The trip, organized by Sen. Tom Carper of Delaware, was highly informative, particularly given the ongoing debate over immigration policy, temporary protected status (TPS), trade, and other related issues.

I think my fellow travelers – Sens. Carper and Jeff Merkley (Ore.) and Reps. Lisa Blunt Rochester (Del.), Lou Correa (Calif.), and Donald Norcross (N.J.) – would agree that what we saw and heard was both depressing and encouraging.

It is clear that the top mission of our U.S. presence in these countries is changing the conditions which drive irregular migration attempts to the United States. We are attacking the corruption, especially within the governments, which undermines citizen confidence that their countries will progress.  We are training police forces to deal with both gang violence and narcotics trafficking, with significant reductions in the murder rates in all three countries.  And we are investing in the conditions necessary for economic growth, especially the training of young people for jobs that pay much more than the minimum wage.

 

 

Our top concern was the decline in presidential support for U.S. initiatives to support economic growth and improved security in the region, and the naive idea that a wall on a border more than a thousand miles north will be any disincentive for jobless people living in fear of violence. The notion that a wall would magically solve the complex problems which cause people to flee to the United States was not borne out by what we saw.

 

Instead, we saw again and again that when we help create conditions of the most modest prosperity, when we reduce the fear of imminent violence, and when folks believe things will get better, it greatly reduces people’s desire to emigrate to the United States.

 

The most effective way for us to deal with unwanted immigration is to address the root causes in the developing economies of the Northern Triangle.
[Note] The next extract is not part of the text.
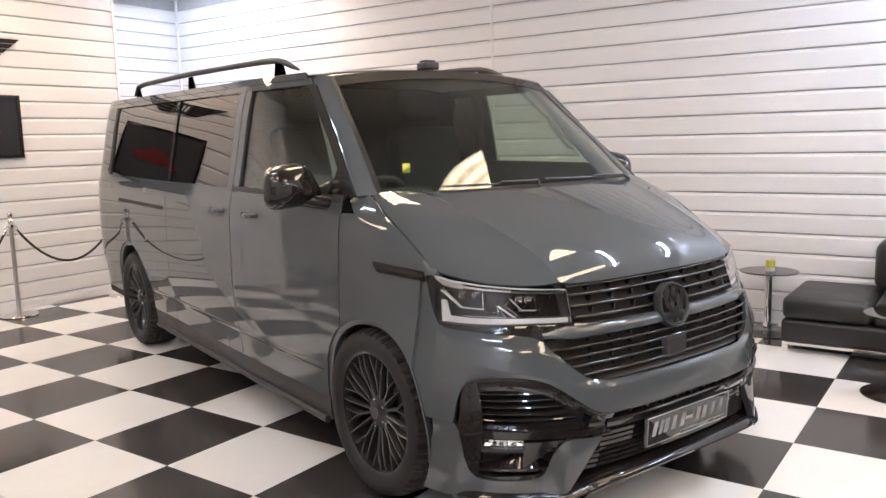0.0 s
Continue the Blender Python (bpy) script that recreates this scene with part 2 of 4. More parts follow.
def room(ob, x=0, y=0, z=0, rz=0):
    ob.matrix_basis = ROOM @ pose(x, y, z, 0, 0, rz)
    return ob


# ---- the room ----
BACK, PART, RIGHT, LEFT, FRONT, HIGH = 5.40, 4.33, 3.70, -4.95, -7.2, 3.30


def block(name, rows, material, label, category, bevel=0.0):
    return room(tagged(part(name, boxes(*rows, bevel=bevel), material, None), label, category, kind="structure"))


floor = block("floor", [(LEFT, RIGHT, FRONT, BACK + 0.3, -0.12, -0.012)], GROUT, "showroom floor slab under tiles and paint", "floor")
grey = obj("painted_floor", *sheet([[(LEFT, y, 0.0) for y in np.linspace(FRONT, BACK + 0.3, 12)], [(-1.203, y, 0.0) for y in np.linspace(FRONT, BACK + 0.3, 12)]], 0.011), VINYL, None)
room(tagged(grey, "glossy brown-grey painted concrete floor", "floor", kind="structure"))
strip = block("trim", [(-1.21, -1.196, FRONT, PART, 0.0005, 0.004)], STEEL, "thin metal edge strip beside the tiles", "trim")
ceiling = block("ceiling", [(LEFT - 0.2, RIGHT + 0.2, FRONT - 0.2, BACK + 0.4, HIGH, HIGH + 0.15)], CEIL, "pale mineral tile ceiling", "ceiling")
wall_right = block("wall_right", [(RIGHT + 0.016, RIGHT + 0.2, FRONT, BACK + 0.3, -0.1, HIGH)], BACKING, "wall behind white horizontal cladding boards", "wall")
wall_partition = block("wall_partition", [(-0.86, 2.13, PART + 0.016, BACK - 0.02, -0.1, HIGH)], BACKING, "boxed-out wall behind white cladding boards", "wall")
wall_alcove = block("wall_alcove", [(2.13, RIGHT + 0.1, BACK + 0.016, BACK + 0.2, -0.1, HIGH)], BACKING, "recessed wall behind white cladding boards", "wall")
wall_front = block("wall_front", [(LEFT - 0.2, RIGHT + 0.2, FRONT - 0.2, FRONT, -0.1, HIGH)], GREYWALL, "plain grey end wall", "wall")
wall_back = block("wall_back", [(-0.98, -0.84, BACK - 0.3, BACK + 0.3, -0.1, HIGH), (LEFT, -0.98, BACK + 0.02, BACK + 0.3, 2.75, HIGH)], WHITE, "white wall round the shutter opening", "wall")

# left wall with its window openings
WIN = [(1.7, 2.56), (2.80, 3.37), (3.64, 4.49), (4.55, 5.18)]
SILL, HEAD = 0.82, 2.25
rows = [(LEFT - 0.2, LEFT, FRONT, 1.7, -0.1, HIGH), (LEFT - 0.2, LEFT, 1.7, BACK + 0.3, -0.1, SILL), (LEFT - 0.2, LEFT, 1.7, BACK + 0.3, HEAD, HIGH)]
for (a, b), (c, d) in zip(WIN, WIN[1:] + [(BACK + 0.3, 0)]):
    rows.append((LEFT - 0.2, LEFT, b, c, SILL, HEAD))
wall_left = block("wall_left", rows, WHITE, "white office wall with dark windows", "wall")
for i, (a, b) in enumerate(WIN):
    w = empty(f"window_{i + 1}", Matrix(), "white-framed window into a dark office", "window")
    w["kind"] = "structure"
    room(w, LEFT, 0, 0)
    part("window_frame", boxes((-0.05, 0.012, a, a + 0.045, SILL, HEAD), (-0.05, 0.012, b - 0.045, b, SILL, HEAD), (-0.05, 0.012, a + 0.045, b - 0.045, HEAD - 0.045, HEAD), (-0.05, 0.012, a + 0.045, b - 0.045, SILL, SILL + 0.045), bevel=0.004), WHITE, w)
    part("window_sill", boxes((-0.02, 0.03, a - 0.02, b + 0.02, SILL - 0.03, SILL), bevel=0.006), WHITE, w)
    part("pane", boxes((-0.03, -0.024, a + 0.045, b - 0.045, SILL + 0.045, HEAD - 0.045)), PANE, w)
# the unlit room's shade is put into the wall colour
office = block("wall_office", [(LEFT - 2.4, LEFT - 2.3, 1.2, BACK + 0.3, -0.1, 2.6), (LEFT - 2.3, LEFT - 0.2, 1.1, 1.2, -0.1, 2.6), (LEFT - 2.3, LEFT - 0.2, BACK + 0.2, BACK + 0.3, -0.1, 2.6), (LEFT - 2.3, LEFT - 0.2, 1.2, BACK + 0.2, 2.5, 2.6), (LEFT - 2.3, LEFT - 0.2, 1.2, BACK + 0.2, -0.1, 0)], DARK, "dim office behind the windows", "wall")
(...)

We have already made a significant difference, but there is so much more we can and must do.

 

We should begin by shifting the useless waste of taxpayer funds in a silly border wall into greater investment into the Alliance for Prosperity, into our law enforcement efforts, and into diplomacy which will ensure ever less corrupt and more responsive governments.

 

My colleagues and I will be sharing these lessons with our colleagues this week, as Congress takes up a measure to reject the president’s fake national emergency, and beyond it as we look for humane, practical solutions to improve our immigration system and our relationships with these nations.